As he has all along, Bettman insisted that the league will not operate the upcoming season under the current economic plan, and cited damage that will result from an impending lockout as the reason why the current offer won't be viable after this weekend.

"What we would be prepared to do now to make a deal before there is extensive damage is not the same that we will be prepared to do in the event we get to a point where we have suffered the damage," Bettman said. "We looked at their proposal. It was clear that there wasn't very much movement at all."

Elsewhere, the union filed an application with Quebec's labor relations board, along with at least 16 Montreal Canadiens, asking it to declare a lockout illegal in the province. A hearing on the application is scheduled for Friday.

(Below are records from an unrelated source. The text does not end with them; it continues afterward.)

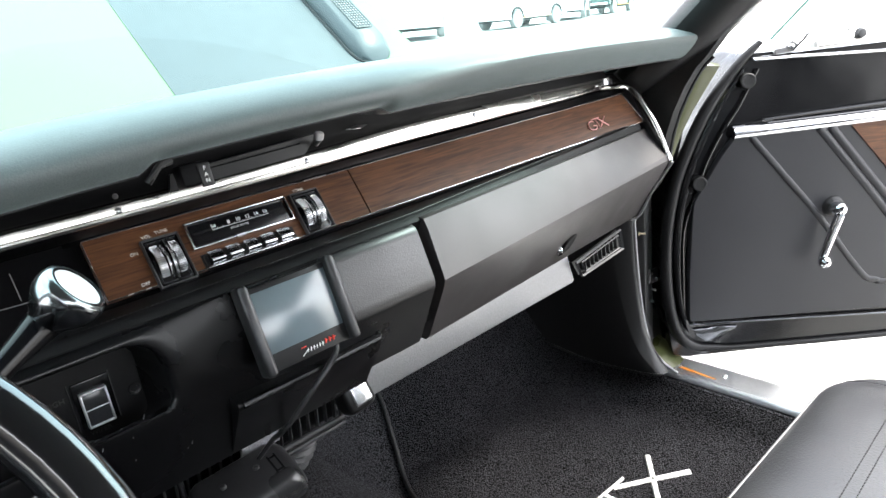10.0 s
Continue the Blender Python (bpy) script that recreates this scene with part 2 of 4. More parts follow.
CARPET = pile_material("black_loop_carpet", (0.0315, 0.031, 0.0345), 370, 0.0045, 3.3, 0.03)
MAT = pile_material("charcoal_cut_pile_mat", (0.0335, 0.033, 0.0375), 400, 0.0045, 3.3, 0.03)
HEADLINER = material("headliner", (0.14, 0.14, 0.14), 0.9, grain=0.1, grain_scale=200)
BODY = material("dark_body_shell", (0.05, 0.05, 0.05), 0.6, grain=0.15, grain_scale=80)
CONCRETE = material("pale_concrete", (0.45, 0.45, 0.43), 0.85, grain=0.25, grain_scale=3.0, bump=0.002)
TINT = glass_material("tinted_windshield", (0.70, 0.93, 0.93))
CAR_WHITE = material("white_car_paint", (0.75, 0.76, 0.76), 0.25, grain=0.04, grain_scale=5, coat=0.5)
# near-black colour for the shade in wheel arches and under parked cars
UNDERCAR_SHADE = material("undercar_shade", (0.03, 0.035, 0.035), 0.7, grain=0.2, grain_scale=20)
CAR_GREEN = material("dark_green_car_paint", (0.06, 0.11, 0.10), 0.25, grain=0.05, grain_scale=5, coat=0.5)
CAR_GLASS = material("pale_car_glass", (0.3, 0.34, 0.34), 0.1, grain=0.1, grain_scale=3)
BOX_GREY = material("worn_charcoal_plastic", (0.023, 0.023, 0.024), 0.33, spec=0.6, grain=0.25, grain_scale=600, bump=0.00015, wear=0.1)
KICK = material("moulded_black_kick_panel", (0.014, 0.014, 0.0145), 0.36, spec=0.4, grain=0.2, grain_scale=700, bump=0.00012, wear=0.08)
STEEL_PALE = material("pale_pitted_metal", (0.32, 0.32, 0.33), 0.45, metal=0.5, grain=0.6, grain_scale=500, bump=0.001, wear=0.1)
STEEL_DARK = material("pitted_grey_metal", (0.13, 0.13, 0.13), 0.45, metal=0.4, grain=0.5, grain_scale=700, bump=0.0006, wear=0.1)
AMBER = material("amber_sill_streak", (0.75, 0.27, 0.03), 0.35, grain=0.3, grain_scale=90, wear=0.1)
BRASS = material("dull_brass", (0.62, 0.55, 0.38), 0.3, metal=1.0, grain=0.1, grain_scale=300)
PANEL_VINYL = material("smooth_black_moulding", (0.0042, 0.0042, 0.0047), 0.29, spec=0.36, grain=0.2, grain_scale=900, bump=0.00006, wear=0.1)
STEEL_DULL = material("brushed_lock_steel", (0.2, 0.2, 0.2), 0.38, metal=1.0, grain=0.2, grain_scale=300, wear=0.1)
SMOKED = material("smoked_glass", (0.03, 0.032, 0.034), 0.16, grain=0.3, grain_scale=500, wear=0.05)
BLUE_LENS = material("dark_blue_lens", (0.003, 0.008, 0.018), 0.12, grain=0.1, grain_scale=100, coat=0.3)
BUTTON_CHROME = material("satin_button_chrome", (0.85, 0.86, 0.88), 0.2, metal=1.0, grain=0.1, grain_scale=300, wear=0.08)
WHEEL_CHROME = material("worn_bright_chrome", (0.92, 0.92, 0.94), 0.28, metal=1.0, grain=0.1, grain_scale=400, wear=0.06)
PLASTIC_LIGHT = material("light_grey_plastic", (0.35, 0.35, 0.34), 0.4, grain=0.1, grain_scale=500)
GREY_FIN = material("grey_fin_plastic", (0.055, 0.055, 0.055), 0.45, grain=0.1, grain_scale=400)
VENT_GREY = material("dull_grey_vent_metal", (0.045, 0.046, 0.049), 0.45, metal=0.2, grain=0.3, grain_scale=500, bump=0.0002, wear=0.1)
RUBBER_WORN = material("worn_grey_rubber", (0.045, 0.045, 0.045), 0.55, grain=0.3, grain_scale=500, bump=0.0003, wear=0.1)
CLEAR = glass_material("clear_side_glass", (0.95, 0.98, 0.97), 0.04)
EDGE_GLASS = material("green_glass_edge", (0.02, 0.09, 0.07), 0.15, grain=0.05, grain_scale=100)
# tyre colour is paled to carry the sun's glare on its face
TYRE = material("glare_paled_tyre", (0.22, 0.23, 0.23), 0.7, grain=0.2, grain_scale=20)


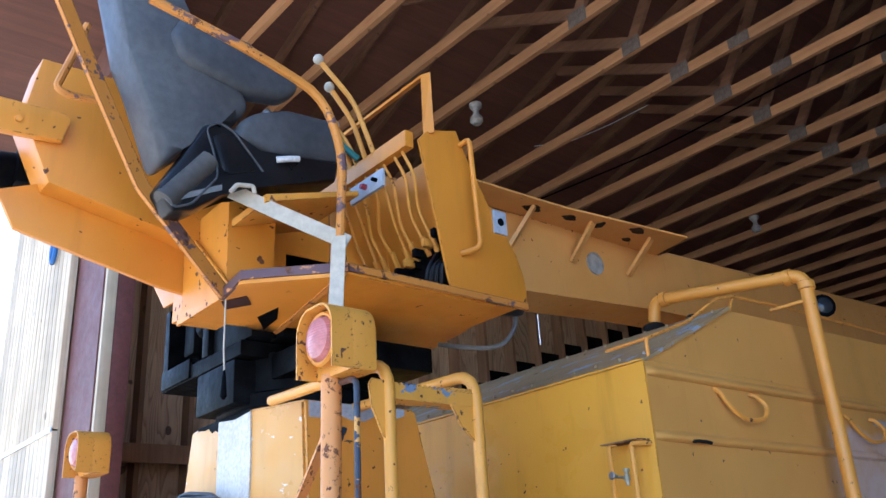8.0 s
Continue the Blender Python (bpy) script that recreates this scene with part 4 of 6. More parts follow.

"The players don't want to see hockey interrupted," Fehr said. "We believe under Quebec law, a lockout would not be appropriate and would not be legal, so we are asserting that position. We would like to think that is consistent with the interests of the fans and eventually consistent with the interests of the owners.

"We'll let the legal proceedings take care of themselves."

What makes this week unusual — in addition to the looming deadline — is the number of players on hand. It will indeed be the offseason's biggest show of force. Pittsburgh captain Sidney Crosby, one of the league's biggest stars, is one of them. He skated on Tuesday with some of his Penguins teammates in suburban Pittsburgh before traveling to New York.

"We're not in position to make a judgment as to whether this is going to be productive. We have to wait and see," Fehr said. "Every day is in some sense more important than the last one.

"You can only make a deal when people are ready to make a deal."

If one isn't struck by midnight on Saturday night, the start of the regular season will be in immediate jeopardy. The season is scheduled to open on Oct. 11. Players would begin missing paychecks four days later.